Are You Using That Sanitiser Smartly?
As coronavirus cases increase exponentially in South Africa with almost 4000 new infections daily, good basic practices are essential for everyone to stop the spread of covid-19. Simply, in order for our citizens and our economy to survive, everyone has to do three things:
- socially distance where possible
- wear a mask
- enforce basic hand hygiene
The United States Centre for Disease Control (CDC) and the World Health Organisation (WHO) have both advised how and when to correctly use hand sanitisers.
Soap vs sanitisers
The CDC and WHO recommend washing hands with soap and water whenever possible - hand washing reduces the amounts of all types of germs and chemicals on hands very effectively. Soap and water are more effective than hand sanitisers at removing certain kinds of germs, like Cryptosporidium, norovirus, and Clostridium difficile. Unfortunately in South Africa, lack of running water is still a problem in many communities, and access to it is impossible on public transport.
Choose the correct sanitiser - more is more!
If soap and water are not available, using a hand sanitiser with at least 60% alcohol can help you avoid getting sick and spreading germs to others. Alcohol-based hand sanitisers can quickly reduce the number of microbes on hands in some situations, but not all sanitisers eliminate all types of germs.
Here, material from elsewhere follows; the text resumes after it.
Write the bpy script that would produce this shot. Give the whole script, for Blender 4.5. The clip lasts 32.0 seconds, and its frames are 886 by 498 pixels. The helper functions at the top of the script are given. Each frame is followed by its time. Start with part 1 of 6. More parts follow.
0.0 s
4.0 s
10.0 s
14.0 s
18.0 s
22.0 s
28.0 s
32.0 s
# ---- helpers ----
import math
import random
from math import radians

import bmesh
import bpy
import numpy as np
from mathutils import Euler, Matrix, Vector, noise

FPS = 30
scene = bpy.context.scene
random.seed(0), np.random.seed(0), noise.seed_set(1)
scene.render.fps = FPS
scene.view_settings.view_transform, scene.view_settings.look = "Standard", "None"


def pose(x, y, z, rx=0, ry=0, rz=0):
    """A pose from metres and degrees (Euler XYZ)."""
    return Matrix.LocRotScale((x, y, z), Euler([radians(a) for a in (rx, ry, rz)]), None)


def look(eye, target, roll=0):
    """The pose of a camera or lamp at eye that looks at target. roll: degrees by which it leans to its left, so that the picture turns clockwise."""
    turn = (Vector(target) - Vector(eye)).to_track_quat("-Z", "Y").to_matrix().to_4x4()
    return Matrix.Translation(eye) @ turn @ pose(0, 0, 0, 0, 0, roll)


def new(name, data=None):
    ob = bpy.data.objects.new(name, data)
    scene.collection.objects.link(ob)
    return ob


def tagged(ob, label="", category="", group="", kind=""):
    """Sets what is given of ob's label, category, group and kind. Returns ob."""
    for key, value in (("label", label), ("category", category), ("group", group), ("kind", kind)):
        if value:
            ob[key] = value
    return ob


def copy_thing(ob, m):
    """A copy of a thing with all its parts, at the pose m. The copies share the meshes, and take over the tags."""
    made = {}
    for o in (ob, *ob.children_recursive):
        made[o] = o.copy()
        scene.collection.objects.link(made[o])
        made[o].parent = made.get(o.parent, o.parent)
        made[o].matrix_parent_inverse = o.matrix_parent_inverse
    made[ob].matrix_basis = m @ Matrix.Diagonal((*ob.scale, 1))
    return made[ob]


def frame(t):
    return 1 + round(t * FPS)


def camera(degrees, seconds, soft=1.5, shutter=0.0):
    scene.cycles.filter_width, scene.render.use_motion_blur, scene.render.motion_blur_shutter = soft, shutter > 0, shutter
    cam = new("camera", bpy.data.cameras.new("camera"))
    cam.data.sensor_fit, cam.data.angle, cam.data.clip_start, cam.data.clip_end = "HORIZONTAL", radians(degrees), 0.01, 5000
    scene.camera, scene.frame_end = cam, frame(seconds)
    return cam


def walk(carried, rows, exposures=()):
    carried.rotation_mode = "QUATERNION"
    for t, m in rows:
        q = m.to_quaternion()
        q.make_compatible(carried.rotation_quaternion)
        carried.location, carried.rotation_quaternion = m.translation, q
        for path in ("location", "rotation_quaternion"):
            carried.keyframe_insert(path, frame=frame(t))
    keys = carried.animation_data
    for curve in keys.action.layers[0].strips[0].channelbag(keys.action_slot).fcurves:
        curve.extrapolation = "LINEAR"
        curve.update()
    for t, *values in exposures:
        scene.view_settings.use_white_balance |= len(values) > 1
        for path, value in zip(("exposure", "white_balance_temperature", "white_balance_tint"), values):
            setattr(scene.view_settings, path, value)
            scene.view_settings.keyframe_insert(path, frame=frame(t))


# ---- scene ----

An alcohol concentration of between 60–95% is essential
...like dinner with your mother-in-law. When it comes to buying sanitiser, you get what you pay for! In South Africa many businesses are already under fire from the Health Department and CPA for selling what amounts to scented gel, so CHECK YOUR LABELS.
Hand sanitisers without 60-95% alcohol 1) do not work equally well for many types of germs; and 2) merely reduce the growth of germs as opposed to killing them.
Correct use of sanitisers
When using hand sanitiser, apply the product to the palm of one hand and rub the product all over the surfaces of your hands until your hands are dry. We tell our child that all the monkeys need to hug each other, rub their tummies, rub their backs, and hug each other some more! You need to use a large enough volume of the sanitisers and should not wipe it off before it has dried.
According to CDC, sanitisers take 30 second to kill germs and bacteria.
When hands are visibly dirty
Hand sanitisers work well in clinical settings like hospitals, where hands come into contact with germs but are not heavily soiled or greasy. Some data also shows that hand sanitisers may work well against certain types of germs on slightly soiled hands. But in very greasy or soiled environments, such as food preparation, sports, or garden work, hand sanitisers are not effective at penetrating and removing dirt. Handwashing with soap and water is recommended in such circumstances.
Harmful chemicals, e.g. pesticides and chlorine
Although few studies have been conducted, hand sanitisers probably cannot remove or inactivate many types of harmful chemicals. According to the CDC, studies suggest that people who reported using hand sanitiser to clean hands after handling these chemicals still had increased levels of pesticides in their bodies. SO if your hands have touched these, wash carefully with soap and water. Workplaces are obliged to provide these!
Sanitisers CAN cause alcohol poisoning, but won't set fire to your car!
Ethyl alcohol (ethanol)-based hand sanitisers are safe when used as directed, but they can cause alcohol poisoning if a person swallows it. BOETI, CHINA, UMHLOBO... THE BOOZE RESTRICTIONS ARE LIFTED. DON'T DRINK THE SANITISER.